*Work to be completed*. Copy all of the material word for word, except for the pictures.

*Collected material*.
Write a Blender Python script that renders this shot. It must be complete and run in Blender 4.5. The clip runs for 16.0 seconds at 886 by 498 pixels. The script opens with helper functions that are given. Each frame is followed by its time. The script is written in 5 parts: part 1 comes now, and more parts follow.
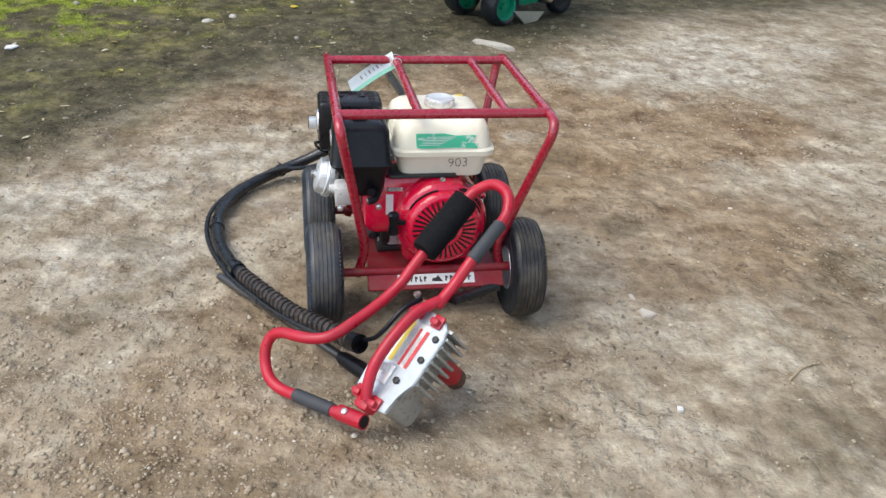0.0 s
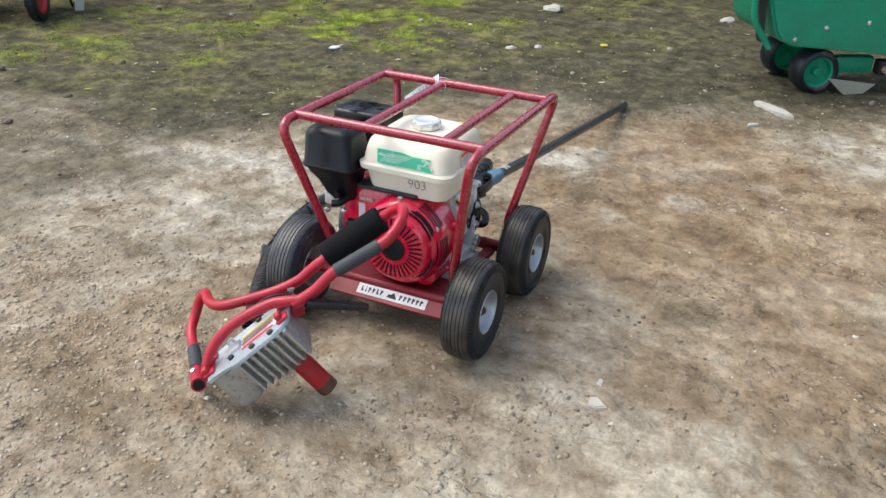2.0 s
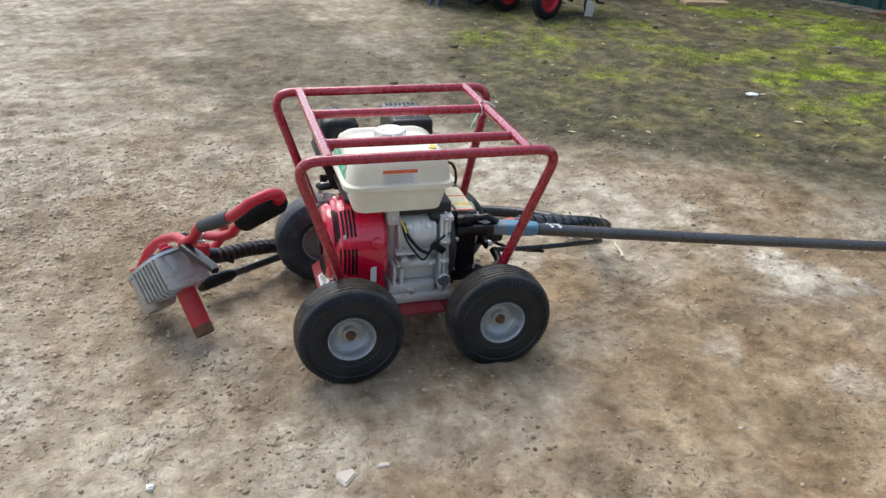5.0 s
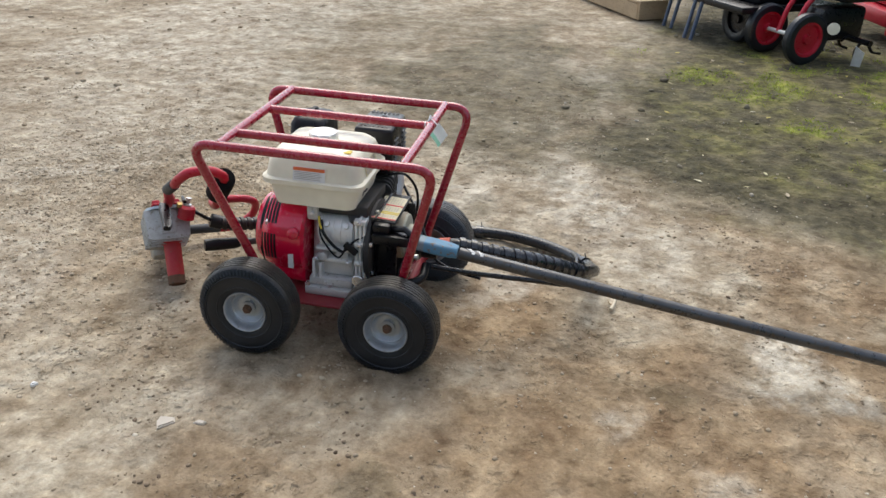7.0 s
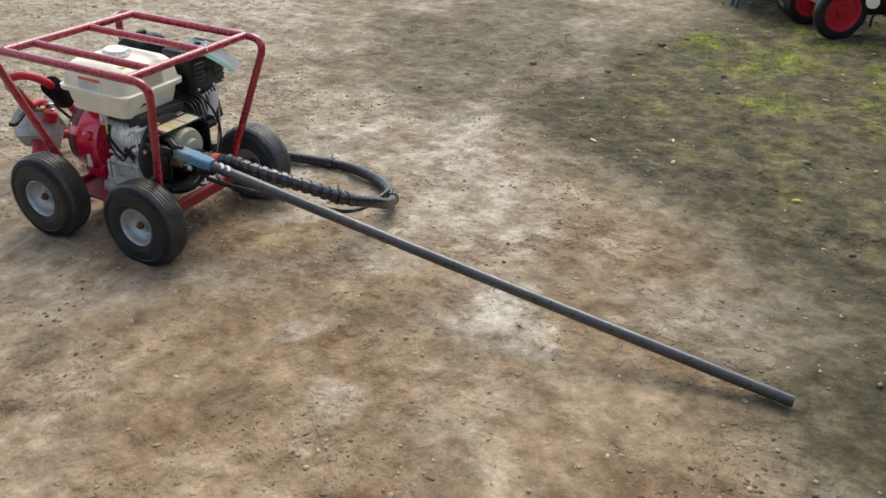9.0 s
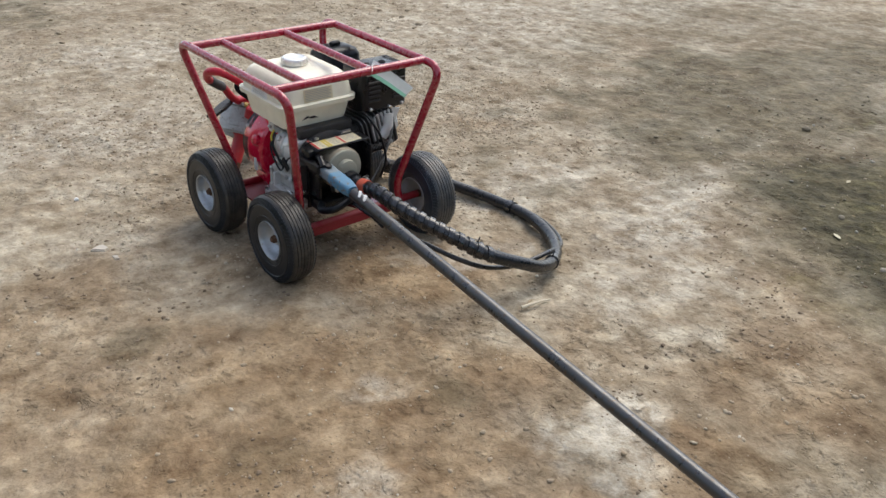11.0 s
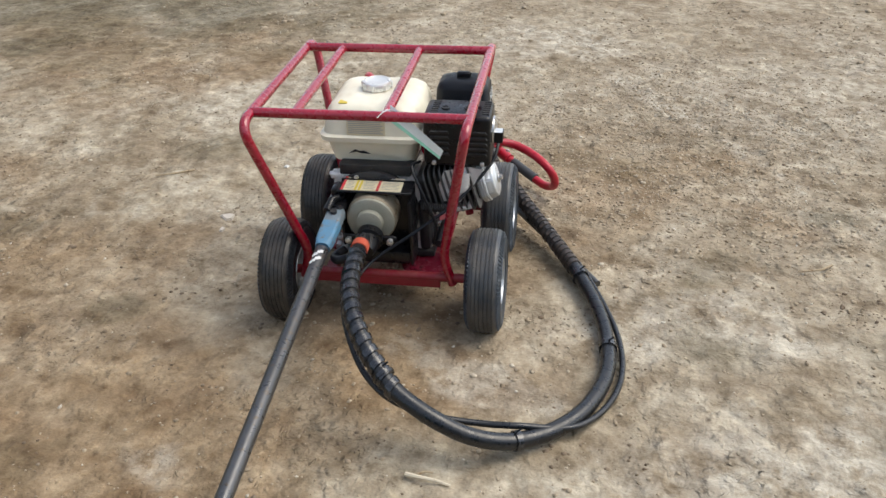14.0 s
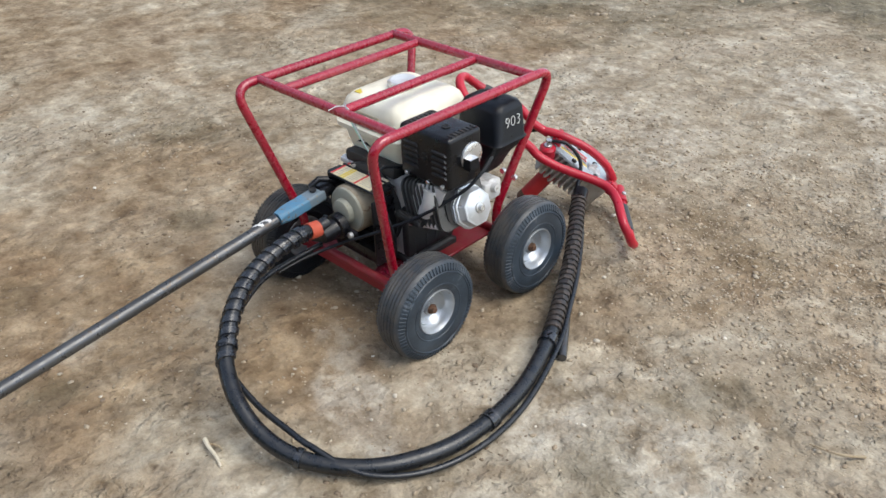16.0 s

*Problem solution*.
Write a Blender Python script that renders this shot. It must be complete and run in Blender 4.5. The clip runs for 16.0 seconds at 886 by 498 pixels. The script opens with helper functions that are given. Each frame is followed by its time. The script is written in 5 parts: part 1 comes now, and more parts follow.
0.0 s
2.0 s
5.0 s
7.0 s
9.0 s
11.0 s
14.0 s
16.0 s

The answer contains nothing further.